Anyhoo, still all very gay. But this time a little bit more grown up - singing about the heartache and joys of real relationships experienced. Particularly second album Red ... that is heartache in a box ... as my friend Safuan can attest to. In fact Red is a particular favourite of mine. You didn't have to see past the irony of covering old disco tracks as on their debut release, these were songs plainly felt and plainly sung.

Loads of amazing extras with these remasters and well worth the $15 spent for each including postage!

Then there was Everything But the Girl - the early incarnation of which was vastly different beast to the darlings of the dancefloor and chill out compilations they eventually became.

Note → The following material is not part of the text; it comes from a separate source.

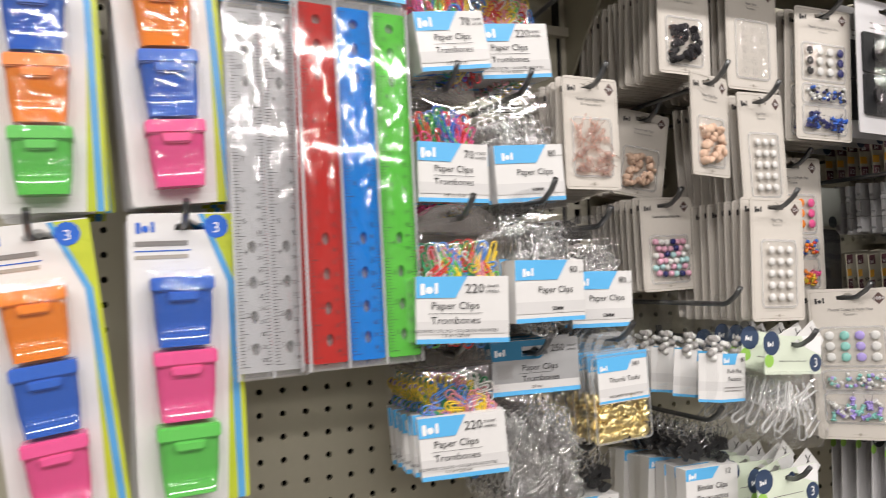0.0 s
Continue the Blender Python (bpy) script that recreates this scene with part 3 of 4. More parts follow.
# ---- blister cards ----
def blister_card(name, label, category, w, h, title, second, badge, group="", ornate=True, slotw=0.022):
    ob = thing(name, label, category, group)
    b = Build()
    b.holed(rr(w, h, 0.004), [slot(-0.001, -0.0095, slotw)], -0.0005, 0.0005, "card", "core")
    y = -0.0006
    e = 0.0025
    for x0, z0, x1, z1 in ((-w / 2 + e, -h + e, w / 2 - e, -h + e + 0.0003), (-w / 2 + e, -e - 0.0003, w / 2 - e, -e), (-w / 2 + e, -h + e, -w / 2 + e + 0.0003, -e), (w / 2 - e - 0.0003, -h + e, w / 2 - e, -e)):
        b.bar(x0, z0, x1, z1, y - 0.0002, "cardedge")
    logo(b, -w * 0.42, -0.0145, 0.0058, y - 0.0003, "ink")
    b.flat([(w * 0.35 - 0.006, -0.011), (w * 0.35, -0.0175), (w * 0.35 + 0.006, -0.011), (w * 0.35, -0.0045)], y - 0.0003, "badge")
    b.flat(ring(0, -h + 0.0055, 0.0018, 6), y - 0.0003, "cardedge")
    b.bar(-0.006, -h + 0.0052, 0.006, -h + 0.0055, y - 0.0003, "cardedge")
    c = part("card", b, ob, "cream printed card with a fine border line")
    words(c, badge, 0.0052, w * 0.35, -0.0128, y - 0.0006, "whiteink")
    words(c, title, 0.0042, 0, -0.0235, y - 0.0004, "greyink" if second else "ink", bold=0.00006)
    if second:
        words(c, second, 0.0038, 0, -0.0285, y - 0.0004, "greyink")
        bb = Build()
        bb.bar(-0.012, -0.0248, 0.012, -0.0246, y - 0.0004, "cardedge")
        part("rule", bb, c)
    return ob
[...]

Forming the vanguard of the 80s infatuation with all things Jazz, promotional shots started appearing in all the right quarters of the music press ... and everyone was buzzing about their version of Night and Day (don't try too hard to hunt this down ... its a little meh) ... and they looked ever so cool ... flat topped Ben and his pork pie hat and cotton shirts, Tracy with the haircut I so desperately tried to emulate and her summer dresses. Draped in University chic, their jazz-lite tales of lovers lost and won spoke directly to my fey pseudo-literary heart.

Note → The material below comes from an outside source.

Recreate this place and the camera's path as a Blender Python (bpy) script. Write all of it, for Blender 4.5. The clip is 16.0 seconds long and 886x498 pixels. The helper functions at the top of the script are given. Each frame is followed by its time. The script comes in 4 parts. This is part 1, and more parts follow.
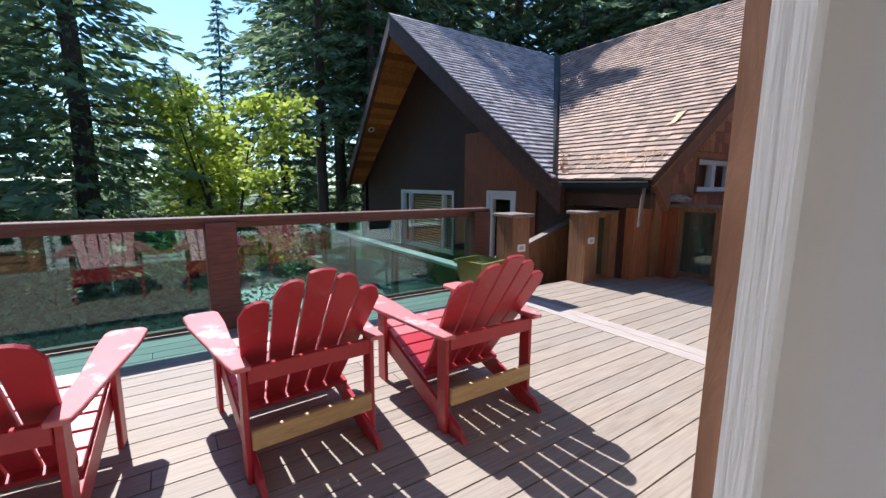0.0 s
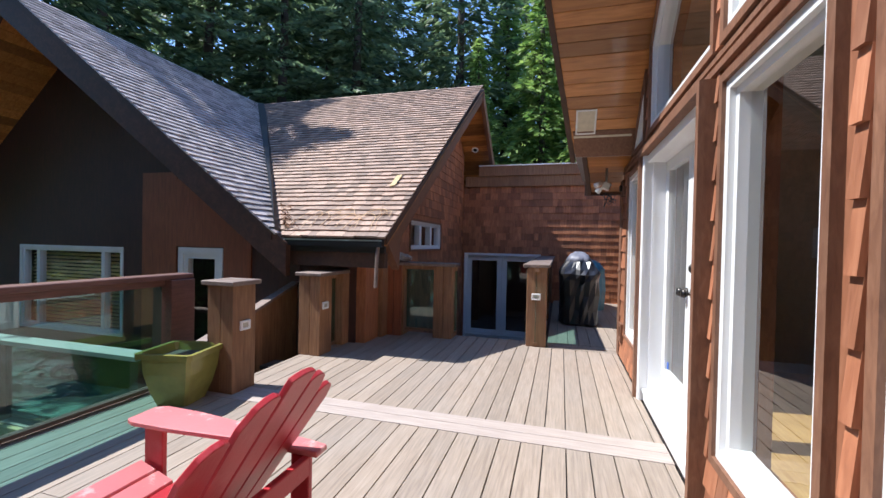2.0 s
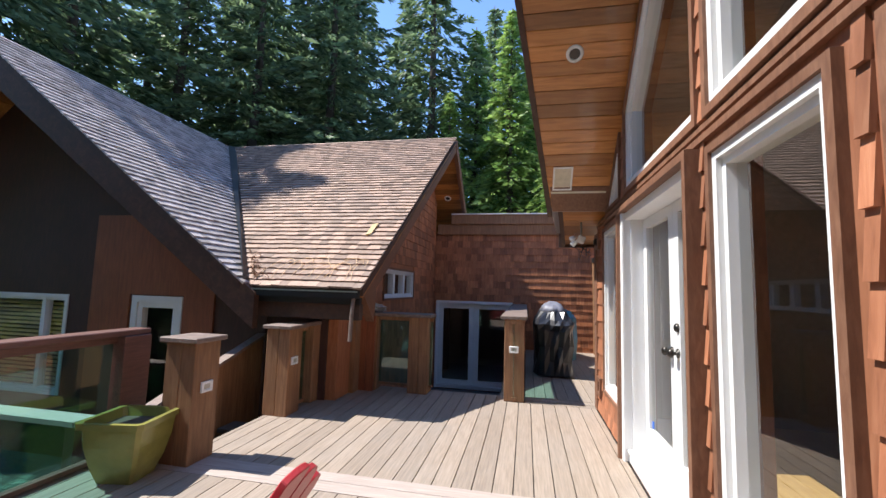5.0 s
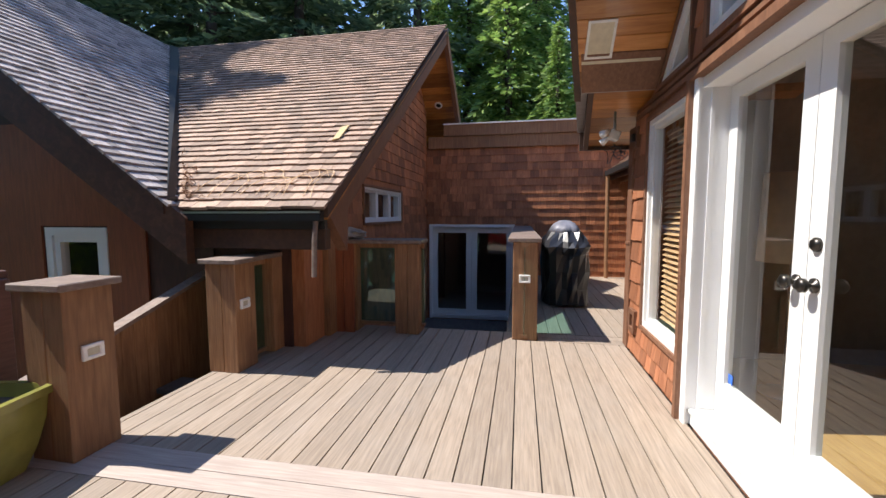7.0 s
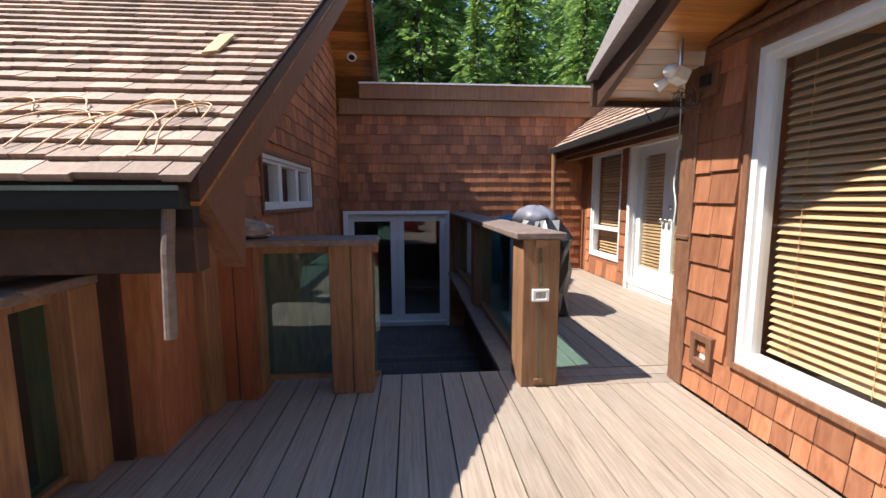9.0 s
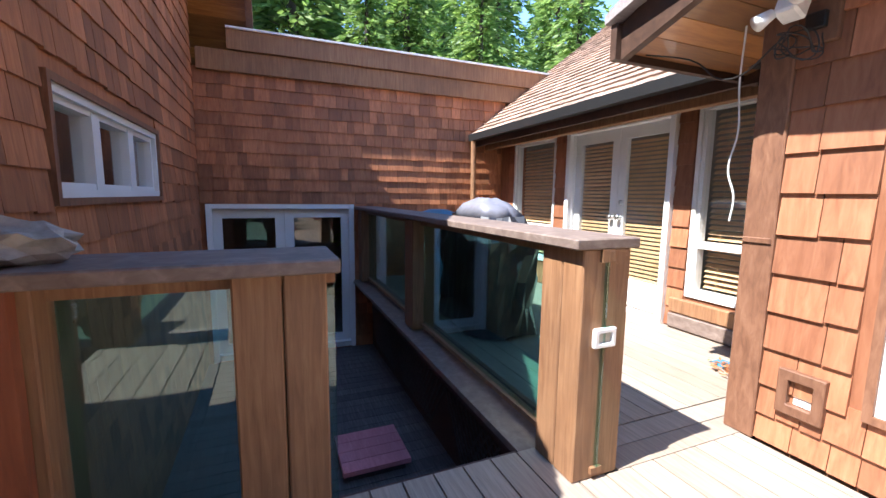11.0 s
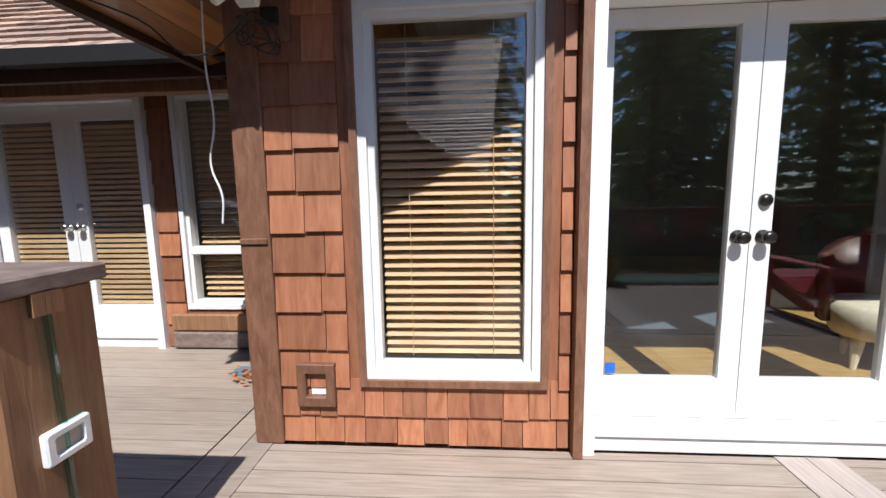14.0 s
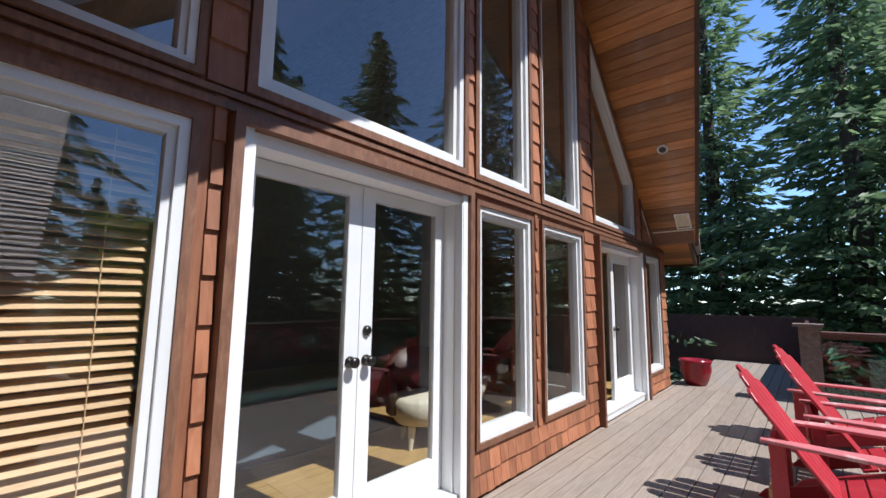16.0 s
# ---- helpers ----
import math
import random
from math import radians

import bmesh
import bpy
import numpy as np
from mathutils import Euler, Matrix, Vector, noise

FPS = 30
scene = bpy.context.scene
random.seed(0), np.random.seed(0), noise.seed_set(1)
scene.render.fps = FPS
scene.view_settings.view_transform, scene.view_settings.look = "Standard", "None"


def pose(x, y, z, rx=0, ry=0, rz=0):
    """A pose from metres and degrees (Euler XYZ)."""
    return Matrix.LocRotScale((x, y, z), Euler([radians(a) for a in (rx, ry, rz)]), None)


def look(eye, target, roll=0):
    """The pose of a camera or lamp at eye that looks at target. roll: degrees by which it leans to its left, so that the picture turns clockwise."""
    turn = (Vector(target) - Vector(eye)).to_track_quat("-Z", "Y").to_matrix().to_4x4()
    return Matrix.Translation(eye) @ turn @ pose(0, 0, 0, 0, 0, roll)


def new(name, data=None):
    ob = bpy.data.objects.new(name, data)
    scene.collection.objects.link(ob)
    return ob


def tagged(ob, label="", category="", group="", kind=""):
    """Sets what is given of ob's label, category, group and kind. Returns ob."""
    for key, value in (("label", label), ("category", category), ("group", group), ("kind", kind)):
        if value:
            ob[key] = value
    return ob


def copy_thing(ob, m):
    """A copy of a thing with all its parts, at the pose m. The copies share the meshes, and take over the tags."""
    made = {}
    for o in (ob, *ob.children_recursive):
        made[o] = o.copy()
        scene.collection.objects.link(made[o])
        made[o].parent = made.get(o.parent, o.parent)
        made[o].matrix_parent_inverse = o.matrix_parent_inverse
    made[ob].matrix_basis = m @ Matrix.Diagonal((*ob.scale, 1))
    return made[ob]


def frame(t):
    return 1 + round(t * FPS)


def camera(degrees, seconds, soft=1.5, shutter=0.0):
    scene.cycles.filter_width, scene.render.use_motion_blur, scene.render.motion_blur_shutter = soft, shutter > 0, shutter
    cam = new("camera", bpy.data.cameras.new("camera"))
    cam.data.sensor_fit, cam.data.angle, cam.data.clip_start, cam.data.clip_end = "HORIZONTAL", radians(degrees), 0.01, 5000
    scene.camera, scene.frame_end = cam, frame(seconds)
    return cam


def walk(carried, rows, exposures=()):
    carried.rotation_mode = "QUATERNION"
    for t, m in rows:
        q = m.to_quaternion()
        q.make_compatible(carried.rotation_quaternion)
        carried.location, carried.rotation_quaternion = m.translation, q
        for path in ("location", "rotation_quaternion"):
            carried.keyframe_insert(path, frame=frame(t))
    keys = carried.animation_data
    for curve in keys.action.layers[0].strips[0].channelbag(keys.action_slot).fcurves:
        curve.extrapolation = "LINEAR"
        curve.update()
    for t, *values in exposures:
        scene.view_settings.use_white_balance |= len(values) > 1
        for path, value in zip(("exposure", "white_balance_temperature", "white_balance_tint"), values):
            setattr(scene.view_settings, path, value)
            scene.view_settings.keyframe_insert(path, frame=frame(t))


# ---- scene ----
cam = camera(94.0, 16.0)
PATH = [
    (0, (0.775, -0.015, 1.286), (1.881, 1.622, 0.979), 0.4),
    (0.5, (0.879, 0.177, 1.278), (2.187, 1.658, 0.969), 1.0),
    (1, (0.961, 0.33, 1.291), (2.529, 1.536, 0.999), 1.3),
    (1.5, (1.123, 0.529, 1.292), (2.919, 1.386, 1.094), 1.4),
    (2, (1.153, 0.732, 1.326), (3.076, 1.281, 1.298), 1.2),
    (2.5, (1.136, 0.868, 1.403), (3.095, 1.208, 1.612), 1.0),
    (3, (1.114, 0.888, 1.468), (3.047, 1.117, 1.93), 1.0),
    (3.5, (1.092, 0.894, 1.515), (2.969, 1.091, 2.176), 1.3),
    (4, (1.084, 0.89, 1.539), (2.943, 1.106, 2.243), 1.6),
    (4.5, (1.126, 0.881, 1.501), (3.044, 1.161, 1.995), 1.8),
    (5, (1.197, 0.885, 1.412), (3.149, 1.281, 1.599), 1.7),
    (5.2, (1.266, 0.886, 1.379), (3.212, 1.341, 1.453), 1.4),
    (7.3, (2.564, 1.182, 1.312), (4.527, 1.51, 1.108), -0.1),
    (7.5, (2.729, 1.266, 1.31), (4.699, 1.539, 1.101), 0.2),
    (8, (3.167, 1.513, 1.31), (5.151, 1.648, 1.094), 0.0),
    (8.5, (3.603, 1.699, 1.295), (5.591, 1.695, 1.071), -0.0),
    (8.7, (3.751, 1.776, 1.298), (5.737, 1.715, 1.069), -0.1),
    (10.8, (5.23, 2.349, 1.237), (7.079, 1.633, 0.981), 0.7),
    (11, (5.348, 2.312, 1.239), (7.18, 1.55, 0.984), 0.7),
    (11.5, (5.563, 2.236, 1.257), (7.336, 1.339, 1.023), 0.6),
    (12, (5.706, 2.219, 1.26), (7.374, 1.135, 1.05), 0.5),
    (12.5, (5.798, 2.239, 1.251), (7.264, 0.894, 1.053), 0.2),
    (13, (5.796, 2.209, 1.245), (6.929, 0.574, 1.036), -0.4),
    (13.5, (5.739, 2.116, 1.237), (6.408, 0.246, 0.998), -0.6),
    (14, (5.627, 1.92, 1.243), (5.774, -0.058, 0.98), -1.0),
    (14.5, (5.584, 1.798, 1.26), (5.213, -0.148, 0.984), -0.9),
    (15, (5.739, 1.782, 1.252), (4.89, -0.013, 1.019), -1.0),
    (15.5, (5.859, 1.821, 1.307), (4.589, 0.278, 1.222), -0.2),
    (16, (5.841, 1.854, 1.374), (4.35, 0.544, 1.619), 0.7),
]
walk(cam, [(t, look(eye, target, roll)) for t, eye, target, roll in PATH],
     [(0, 1.72, 5900, 10), (1, 1.72, 5900, 10), (2, 1.75, 6000, 10), (3.5, 1.9, 6000, 10), (5, 1.8, 6350, 10), (7.5, 1.7, 6650, 10), (8, 1.68, 6650, 10), (8.7, 1.85, 6600, 10), (10.8, 2.65, 6300, 10), (11.5, 2.78, 5850, 10), (12, 2.75, 5850, 10), (13, 2.4, 5950, 10), (13.5, 2.0, 6000, 10), (14.2, 1.2, 6050, 10), (15, 0.88, 6000, 10), (15.5, 1.0, 6100, 10), (16, 1.32, 5900, 10)])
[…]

I wanted a spotlight in a jazz dive somewhere with a jaded far-off look from under my fringe and a matter of fact tone to my voice. I still love Eden the best, and I had to get Idlewild for their other successful cover, "I don't want to talk about it" which is part of the extras on the remasters.

Out of all the purchases I made here, the EBTG remasters are easily the most beautiful. The packaging is outstanding. Each of the CDs comes in a sort of Booklet with amazingly produced photos and a mountain of extras.

Thank you to the Remastering gods for taking me on a trip down memory lane. I'm sitting tight for my Blur boxset which is going to be amaaazzziingg!!!